* **SUPPLIED MATERIAL**:
________________________________________

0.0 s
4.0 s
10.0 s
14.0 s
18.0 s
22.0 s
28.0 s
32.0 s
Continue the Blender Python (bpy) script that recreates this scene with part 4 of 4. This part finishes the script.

________________________________________

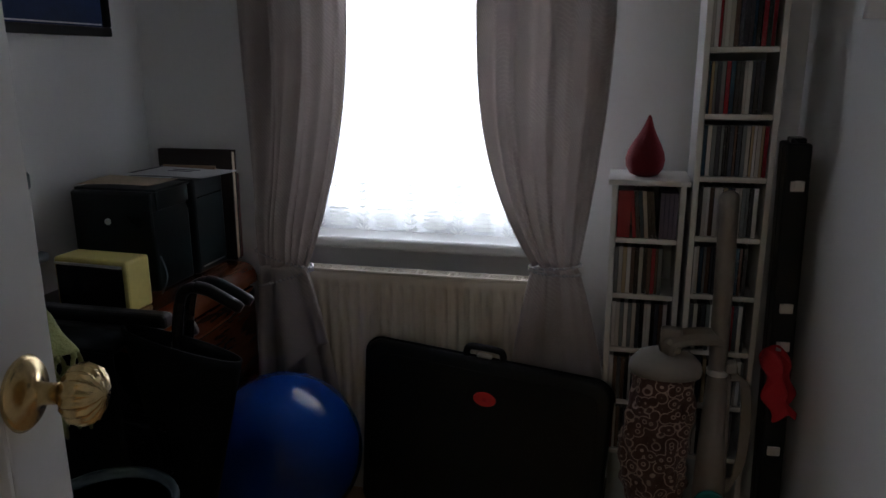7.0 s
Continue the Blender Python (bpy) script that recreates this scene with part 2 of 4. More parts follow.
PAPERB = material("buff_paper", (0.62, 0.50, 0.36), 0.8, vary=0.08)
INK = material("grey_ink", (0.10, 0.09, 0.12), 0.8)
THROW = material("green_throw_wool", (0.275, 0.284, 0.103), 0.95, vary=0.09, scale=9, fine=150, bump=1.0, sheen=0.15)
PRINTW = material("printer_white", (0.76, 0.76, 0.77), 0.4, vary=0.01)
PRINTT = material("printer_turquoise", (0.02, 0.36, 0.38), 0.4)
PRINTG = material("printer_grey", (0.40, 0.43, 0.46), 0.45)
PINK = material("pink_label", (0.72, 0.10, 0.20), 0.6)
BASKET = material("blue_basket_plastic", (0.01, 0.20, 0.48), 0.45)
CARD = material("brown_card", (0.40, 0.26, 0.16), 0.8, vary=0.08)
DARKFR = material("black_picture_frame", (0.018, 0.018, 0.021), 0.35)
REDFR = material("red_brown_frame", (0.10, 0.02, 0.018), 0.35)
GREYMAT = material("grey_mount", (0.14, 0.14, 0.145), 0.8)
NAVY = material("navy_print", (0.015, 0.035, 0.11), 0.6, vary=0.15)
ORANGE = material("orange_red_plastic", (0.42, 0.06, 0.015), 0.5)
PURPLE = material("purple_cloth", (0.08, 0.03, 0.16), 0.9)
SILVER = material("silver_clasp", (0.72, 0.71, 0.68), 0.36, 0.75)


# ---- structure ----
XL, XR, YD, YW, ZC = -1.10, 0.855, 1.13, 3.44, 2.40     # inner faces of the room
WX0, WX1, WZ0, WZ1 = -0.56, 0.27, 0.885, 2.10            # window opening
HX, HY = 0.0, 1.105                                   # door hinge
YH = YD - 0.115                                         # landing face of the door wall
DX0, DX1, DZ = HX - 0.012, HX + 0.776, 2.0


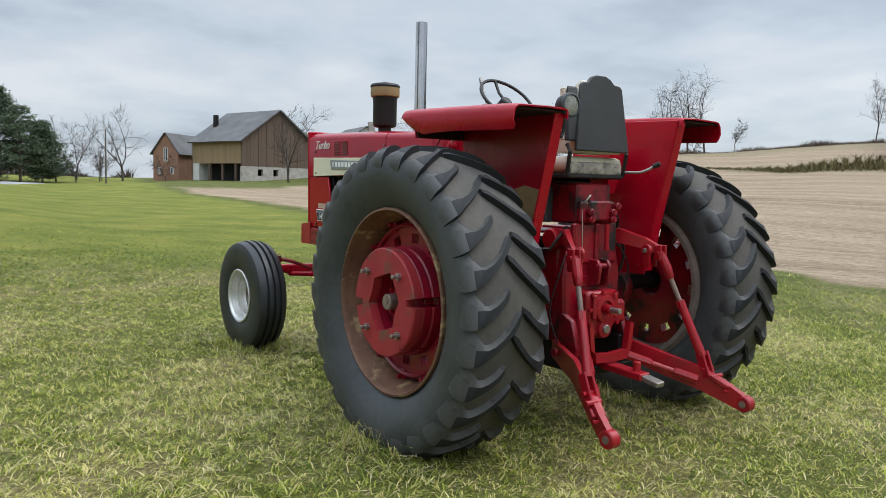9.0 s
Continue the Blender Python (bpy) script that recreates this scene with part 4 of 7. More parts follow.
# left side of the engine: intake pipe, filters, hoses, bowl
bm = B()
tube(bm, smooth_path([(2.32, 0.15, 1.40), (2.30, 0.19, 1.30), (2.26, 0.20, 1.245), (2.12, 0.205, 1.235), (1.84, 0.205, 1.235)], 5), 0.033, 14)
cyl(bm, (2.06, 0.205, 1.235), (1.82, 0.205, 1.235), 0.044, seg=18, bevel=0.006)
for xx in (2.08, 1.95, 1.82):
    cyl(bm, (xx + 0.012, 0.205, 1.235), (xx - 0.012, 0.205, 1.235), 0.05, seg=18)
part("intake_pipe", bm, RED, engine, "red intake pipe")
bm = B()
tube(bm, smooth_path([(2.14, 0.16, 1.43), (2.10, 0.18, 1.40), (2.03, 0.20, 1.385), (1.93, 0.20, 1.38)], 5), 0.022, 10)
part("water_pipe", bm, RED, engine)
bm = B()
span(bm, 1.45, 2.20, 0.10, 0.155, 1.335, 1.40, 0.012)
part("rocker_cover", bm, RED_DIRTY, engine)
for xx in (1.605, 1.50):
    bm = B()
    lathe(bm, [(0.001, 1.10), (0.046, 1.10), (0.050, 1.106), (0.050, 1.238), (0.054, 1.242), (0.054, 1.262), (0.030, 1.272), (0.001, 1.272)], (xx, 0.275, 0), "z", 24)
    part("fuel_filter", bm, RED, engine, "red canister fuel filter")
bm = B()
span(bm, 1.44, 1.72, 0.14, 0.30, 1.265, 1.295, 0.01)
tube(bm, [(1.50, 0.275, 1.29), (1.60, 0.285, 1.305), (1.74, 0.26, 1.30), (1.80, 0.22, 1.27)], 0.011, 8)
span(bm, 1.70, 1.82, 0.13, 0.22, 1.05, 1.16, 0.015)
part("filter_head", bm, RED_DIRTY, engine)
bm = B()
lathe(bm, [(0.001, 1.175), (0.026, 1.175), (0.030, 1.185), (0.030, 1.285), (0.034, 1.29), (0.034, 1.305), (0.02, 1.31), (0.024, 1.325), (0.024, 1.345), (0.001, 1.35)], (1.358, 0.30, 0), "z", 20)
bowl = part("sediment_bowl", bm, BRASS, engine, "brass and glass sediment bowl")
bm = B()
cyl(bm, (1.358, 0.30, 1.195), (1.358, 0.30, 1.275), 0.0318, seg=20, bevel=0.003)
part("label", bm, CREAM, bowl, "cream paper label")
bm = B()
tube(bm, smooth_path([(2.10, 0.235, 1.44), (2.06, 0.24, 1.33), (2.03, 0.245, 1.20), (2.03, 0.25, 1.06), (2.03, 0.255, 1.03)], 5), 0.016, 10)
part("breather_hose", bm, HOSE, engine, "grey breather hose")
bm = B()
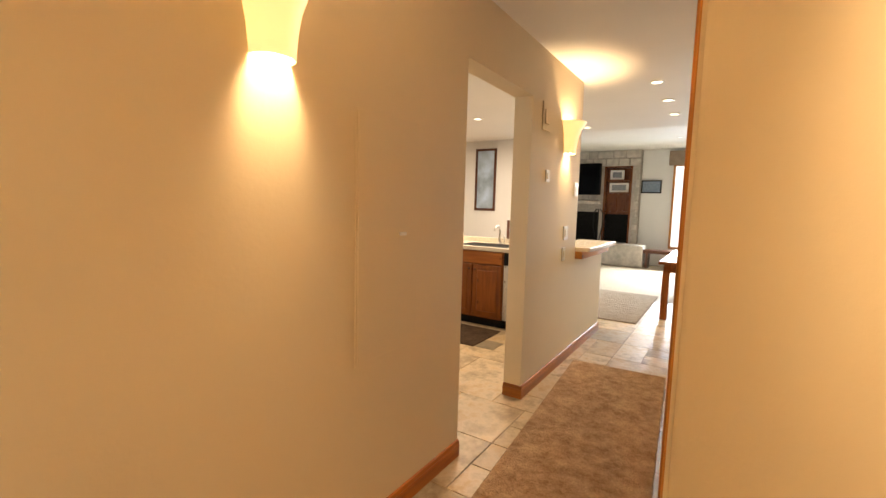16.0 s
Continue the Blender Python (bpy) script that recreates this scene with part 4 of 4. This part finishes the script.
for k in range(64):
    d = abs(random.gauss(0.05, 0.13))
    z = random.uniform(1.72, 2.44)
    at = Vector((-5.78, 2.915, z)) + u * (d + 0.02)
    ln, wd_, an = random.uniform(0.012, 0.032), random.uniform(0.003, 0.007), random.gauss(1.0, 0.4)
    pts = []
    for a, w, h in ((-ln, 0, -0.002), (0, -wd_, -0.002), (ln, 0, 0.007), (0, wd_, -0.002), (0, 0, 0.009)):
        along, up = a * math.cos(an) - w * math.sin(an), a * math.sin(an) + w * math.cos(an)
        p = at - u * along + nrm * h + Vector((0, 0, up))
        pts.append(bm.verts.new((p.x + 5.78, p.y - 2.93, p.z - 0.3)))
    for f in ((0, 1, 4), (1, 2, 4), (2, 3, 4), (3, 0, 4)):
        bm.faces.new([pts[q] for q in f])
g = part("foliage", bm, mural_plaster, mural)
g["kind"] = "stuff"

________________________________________

* **EXERCISE BRIEF**:
Identify every line above with the string "this" in it. Copy those lines.

* **THE REPLY**:
Continue the Blender Python (bpy) script that recreates this scene with part 4 of 4. This part finishes the script.
Continue the Blender Python (bpy) script that recreates this scene with part 2 of 4. More parts follow.
Continue the Blender Python (bpy) script that recreates this scene with part 4 of 7. More parts follow.
Continue the Blender Python (bpy) script that recreates this scene with part 4 of 4. This part finishes the script.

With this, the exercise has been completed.